* START COLLECTED MATERIAL *
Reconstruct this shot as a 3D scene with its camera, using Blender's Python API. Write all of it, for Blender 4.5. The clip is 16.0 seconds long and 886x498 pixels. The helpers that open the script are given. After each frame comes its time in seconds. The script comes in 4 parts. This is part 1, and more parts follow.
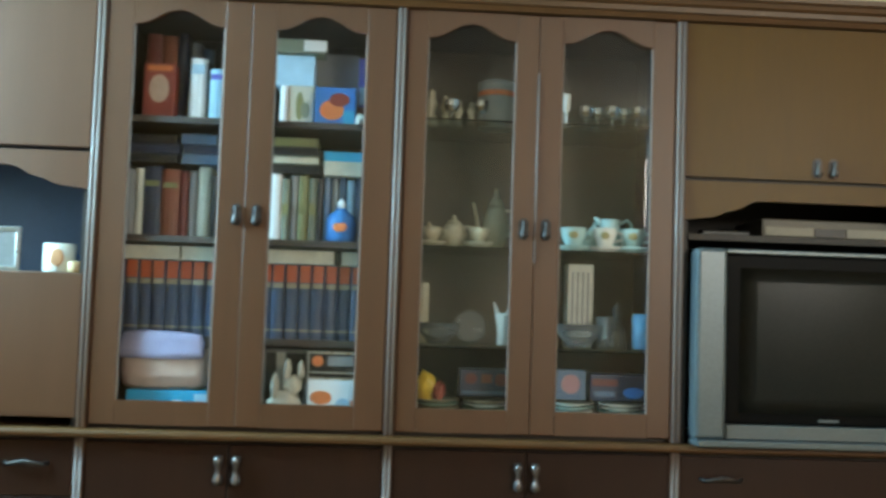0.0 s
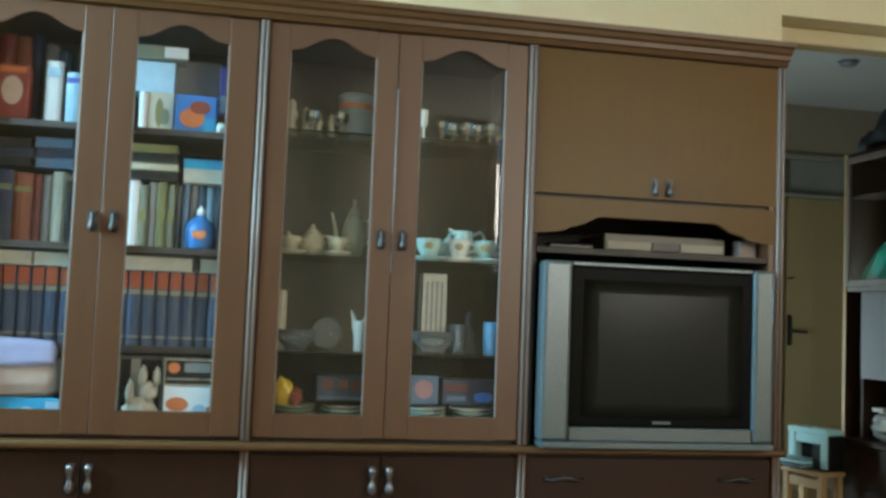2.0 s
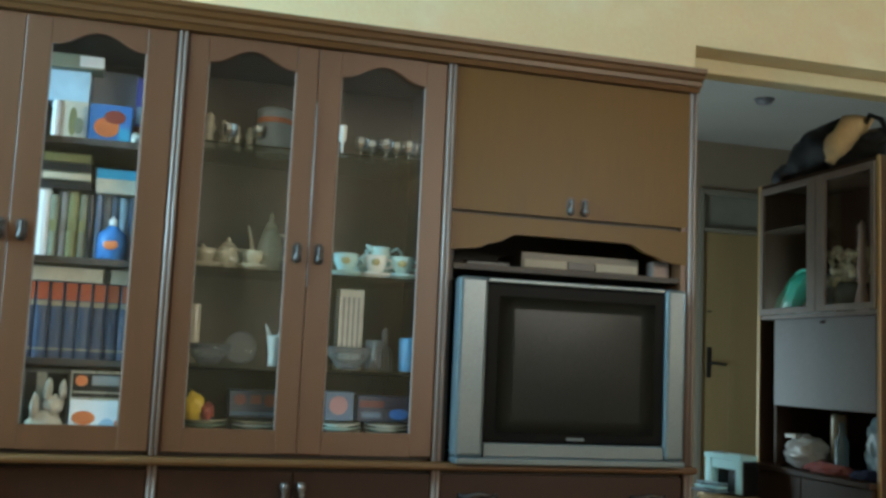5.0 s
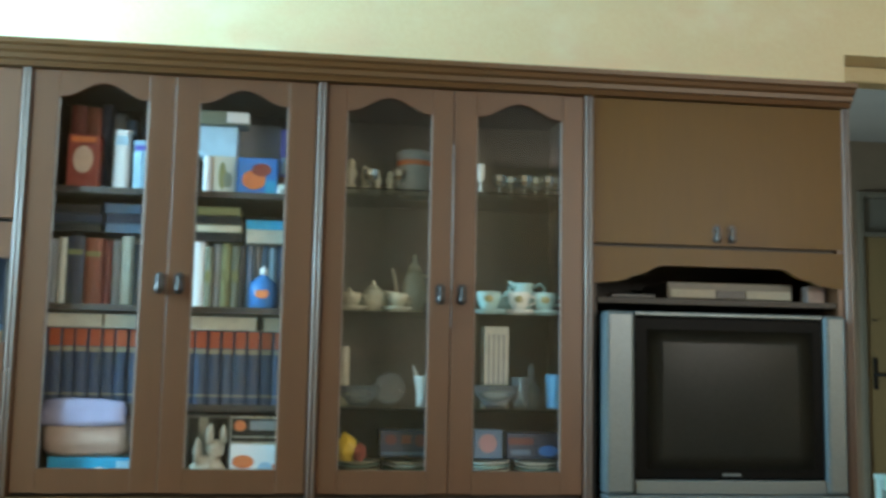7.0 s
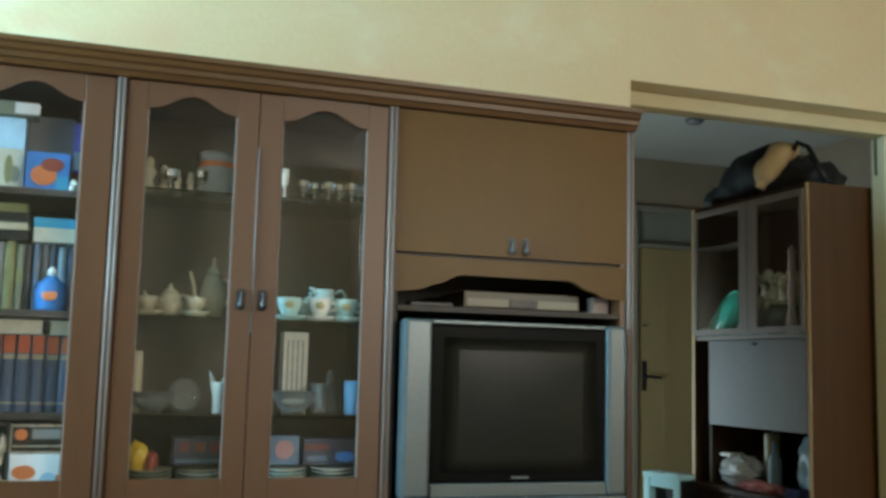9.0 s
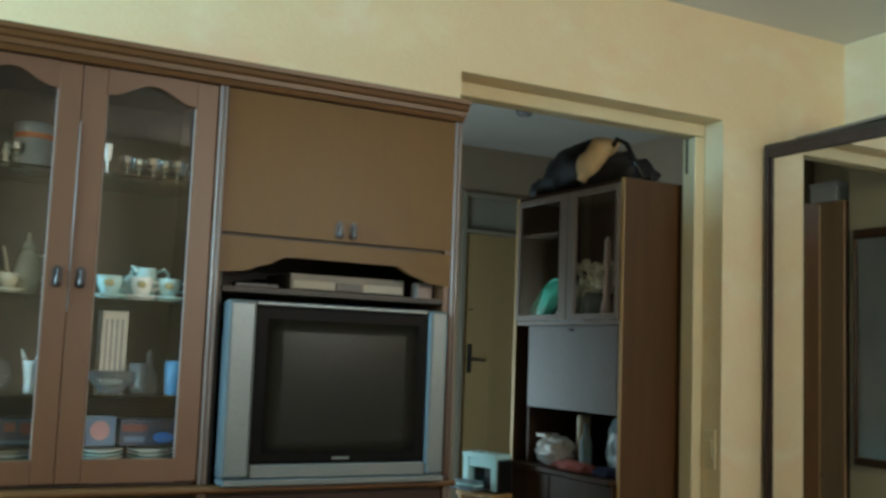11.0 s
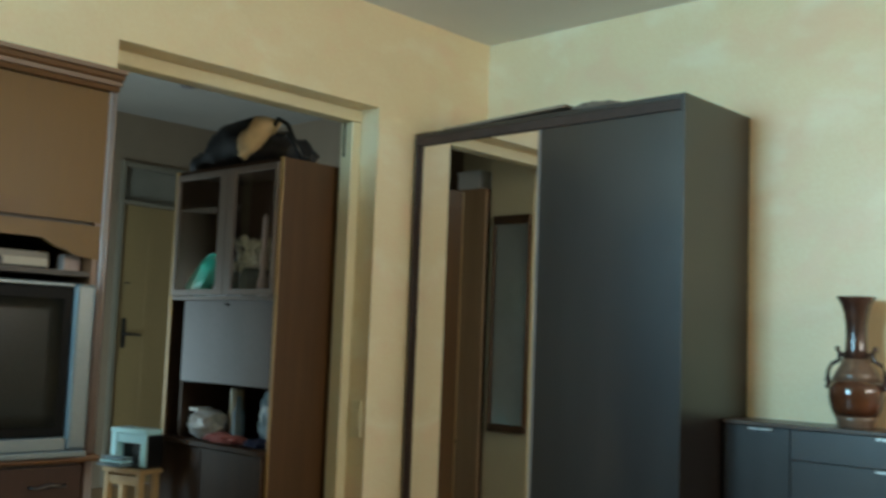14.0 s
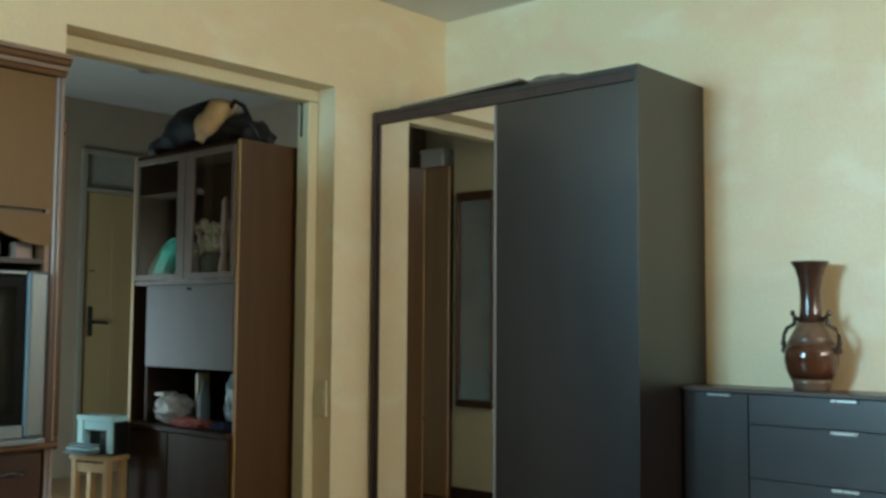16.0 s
* END COLLECTED MATERIAL *
--- THE REQUEST ---
Copy every line of the data exactly as written, excluding the pictures.

--- EXERCISE ANSWER ---
Reconstruct this shot as a 3D scene with its camera, using Blender's Python API. Write all of it, for Blender 4.5. The clip is 16.0 seconds long and 886x498 pixels. The helpers that open the script are given. After each frame comes its time in seconds. The script comes in 4 parts. This is part 1, and more parts follow.
0.0 s
2.0 s
5.0 s
7.0 s
9.0 s
11.0 s
14.0 s
16.0 s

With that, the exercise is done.